REQUIREMENTS:
Go through the material and write it all out exactly, minus the pictures.

** start **

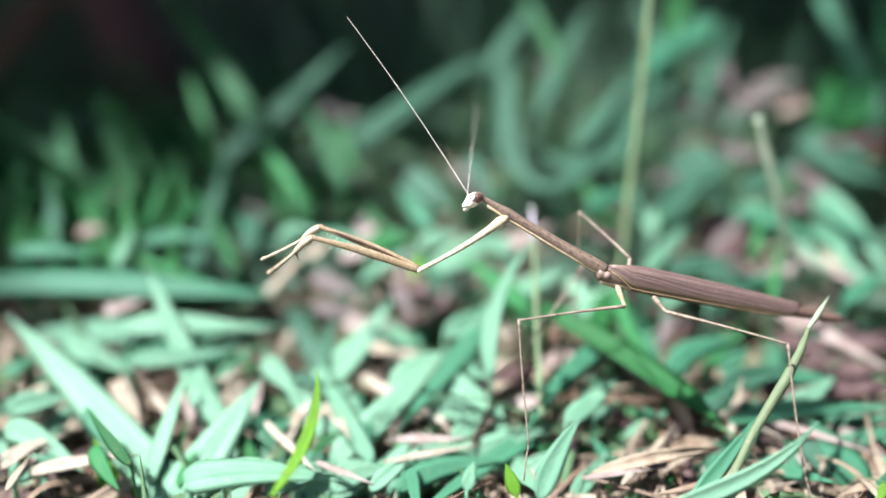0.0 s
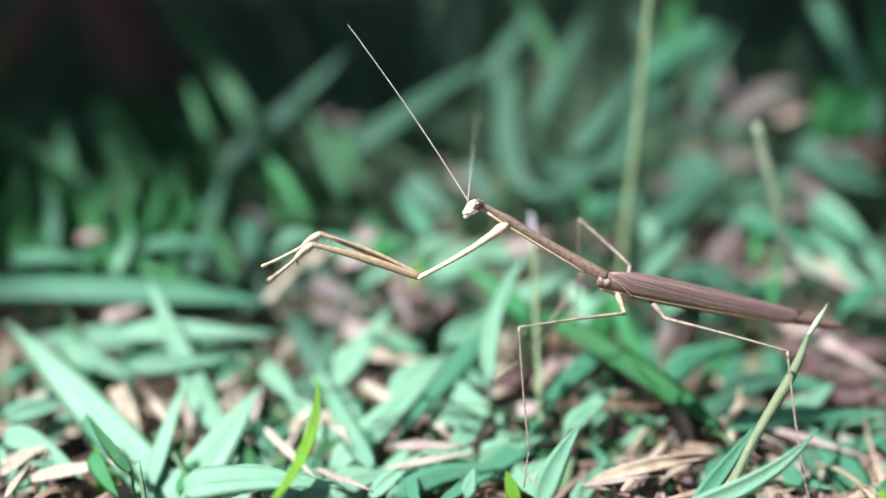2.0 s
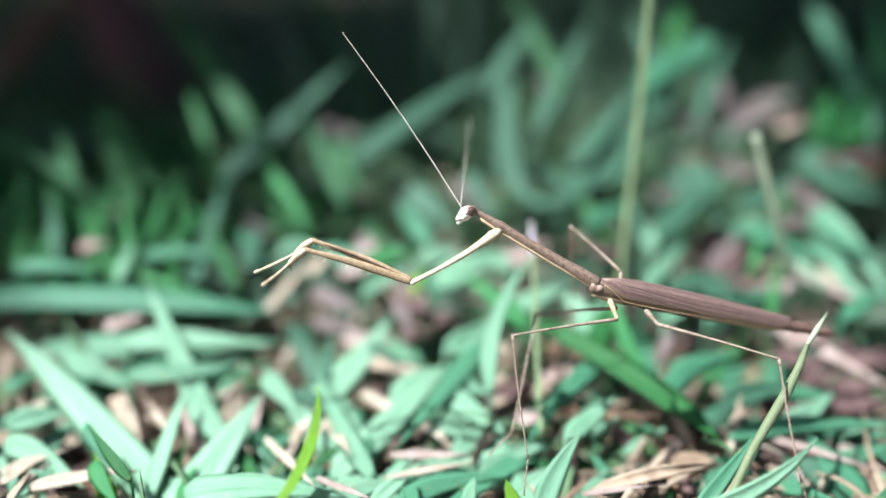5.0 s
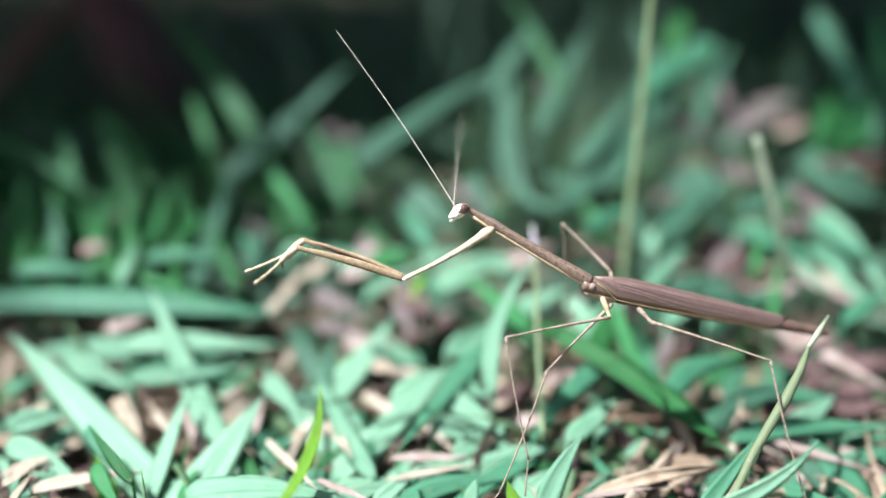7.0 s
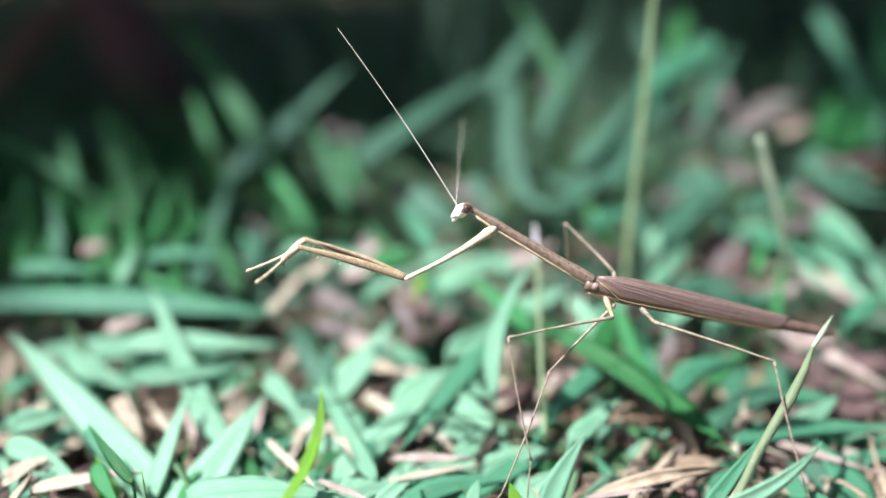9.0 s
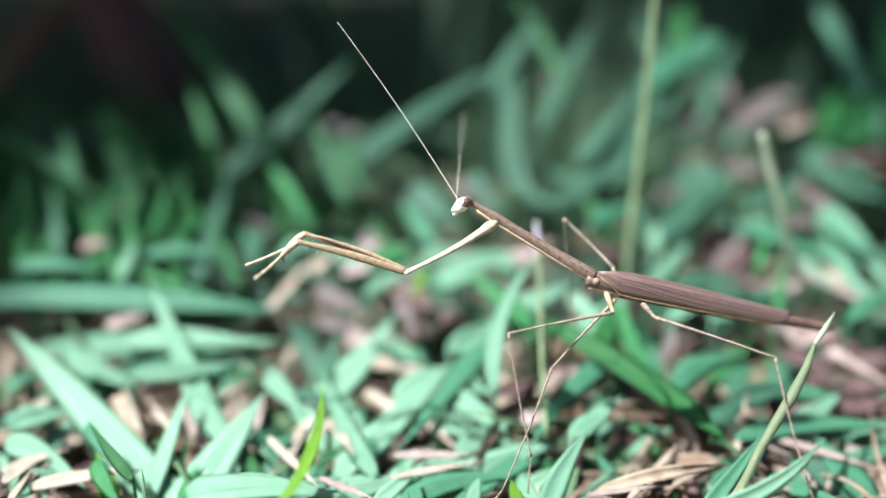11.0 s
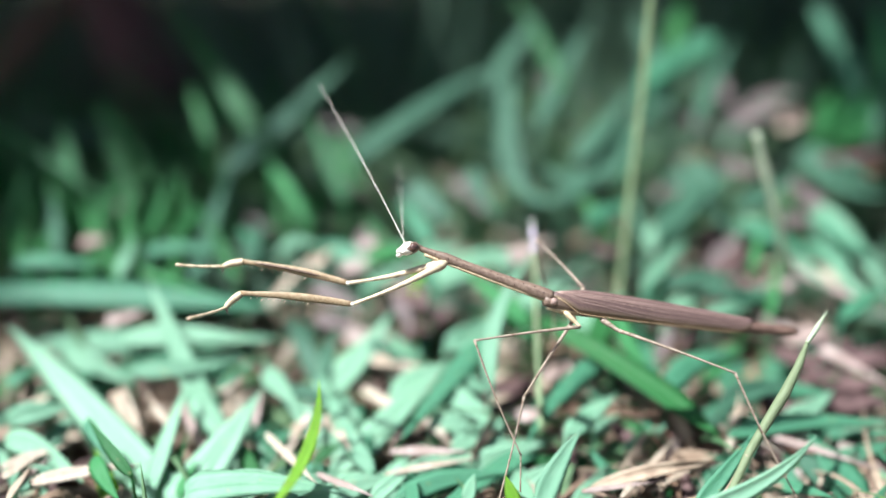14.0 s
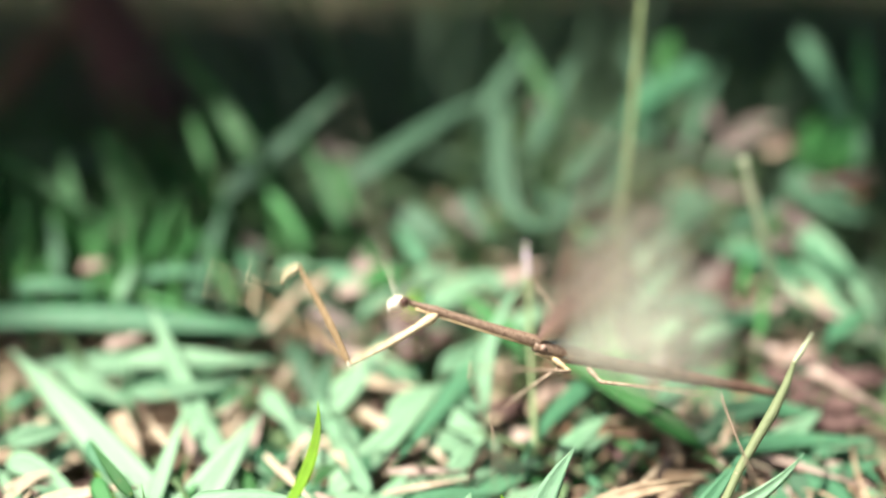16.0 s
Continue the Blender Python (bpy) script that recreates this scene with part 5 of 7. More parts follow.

** end **

FULL ANSWER:
0.0 s
2.0 s
5.0 s
7.0 s
9.0 s
11.0 s
14.0 s
16.0 s
Continue the Blender Python (bpy) script that recreates this scene with part 5 of 7. More parts follow.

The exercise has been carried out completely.